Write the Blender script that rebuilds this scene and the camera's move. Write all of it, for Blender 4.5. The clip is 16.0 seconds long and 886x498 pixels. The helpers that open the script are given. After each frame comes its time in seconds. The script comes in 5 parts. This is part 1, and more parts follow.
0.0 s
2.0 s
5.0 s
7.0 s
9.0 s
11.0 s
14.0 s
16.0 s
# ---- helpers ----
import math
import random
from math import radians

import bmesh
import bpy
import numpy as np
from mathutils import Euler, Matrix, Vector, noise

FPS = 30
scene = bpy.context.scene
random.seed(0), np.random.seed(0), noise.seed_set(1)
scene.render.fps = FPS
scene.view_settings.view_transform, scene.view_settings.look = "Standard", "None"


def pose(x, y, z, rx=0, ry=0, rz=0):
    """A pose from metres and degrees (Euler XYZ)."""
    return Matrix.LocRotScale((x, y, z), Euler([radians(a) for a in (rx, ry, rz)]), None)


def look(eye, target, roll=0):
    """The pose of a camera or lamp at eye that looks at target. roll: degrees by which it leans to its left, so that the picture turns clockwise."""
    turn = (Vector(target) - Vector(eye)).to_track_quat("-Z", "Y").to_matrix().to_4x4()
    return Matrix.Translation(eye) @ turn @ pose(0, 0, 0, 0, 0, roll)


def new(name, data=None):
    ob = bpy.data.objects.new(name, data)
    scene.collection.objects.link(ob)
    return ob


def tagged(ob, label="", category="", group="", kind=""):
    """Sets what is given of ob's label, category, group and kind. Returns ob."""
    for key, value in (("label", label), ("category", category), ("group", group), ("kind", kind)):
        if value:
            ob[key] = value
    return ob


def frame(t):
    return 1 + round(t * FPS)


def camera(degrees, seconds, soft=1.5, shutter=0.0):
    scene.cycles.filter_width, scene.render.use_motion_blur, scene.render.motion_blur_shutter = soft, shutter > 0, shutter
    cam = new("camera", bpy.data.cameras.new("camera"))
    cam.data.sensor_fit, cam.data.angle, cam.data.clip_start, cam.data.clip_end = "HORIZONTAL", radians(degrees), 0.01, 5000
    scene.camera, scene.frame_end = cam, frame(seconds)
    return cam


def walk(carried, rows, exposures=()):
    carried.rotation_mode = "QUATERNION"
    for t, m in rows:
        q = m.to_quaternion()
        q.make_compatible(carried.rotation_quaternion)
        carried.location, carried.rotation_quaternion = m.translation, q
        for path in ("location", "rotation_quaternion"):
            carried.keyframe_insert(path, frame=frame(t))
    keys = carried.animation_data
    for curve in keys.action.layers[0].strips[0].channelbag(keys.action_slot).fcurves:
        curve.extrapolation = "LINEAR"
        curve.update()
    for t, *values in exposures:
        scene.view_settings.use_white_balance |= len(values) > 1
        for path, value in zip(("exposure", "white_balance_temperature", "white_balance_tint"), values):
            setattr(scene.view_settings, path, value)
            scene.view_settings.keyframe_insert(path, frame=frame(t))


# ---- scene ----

====================

§ Request: Starting with the line that contains "radians(degrees), 0.01, 5000", print each line through the last one in the listing. Include both end lines and add nothing.

§ Output of the task:
    cam.data.sensor_fit, cam.data.angle, cam.data.clip_start, cam.data.clip_end = "HORIZONTAL", radians(degrees), 0.01, 5000
    scene.camera, scene.frame_end = cam, frame(seconds)
    return cam


def walk(carried, rows, exposures=()):
    carried.rotation_mode = "QUATERNION"
    for t, m in rows:
        q = m.to_quaternion()
        q.make_compatible(carried.rotation_quaternion)
        carried.location, carried.rotation_quaternion = m.translation, q
        for path in ("location", "rotation_quaternion"):
            carried.keyframe_insert(path, frame=frame(t))
    keys = carried.animation_data
    for curve in keys.action.layers[0].strips[0].channelbag(keys.action_slot).fcurves:
        curve.extrapolation = "LINEAR"
        curve.update()
    for t, *values in exposures:
        scene.view_settings.use_white_balance |= len(values) > 1
        for path, value in zip(("exposure", "white_balance_temperature", "white_balance_tint"), values):
            setattr(scene.view_settings, path, value)
            scene.view_settings.keyframe_insert(path, frame=frame(t))


# ---- scene ----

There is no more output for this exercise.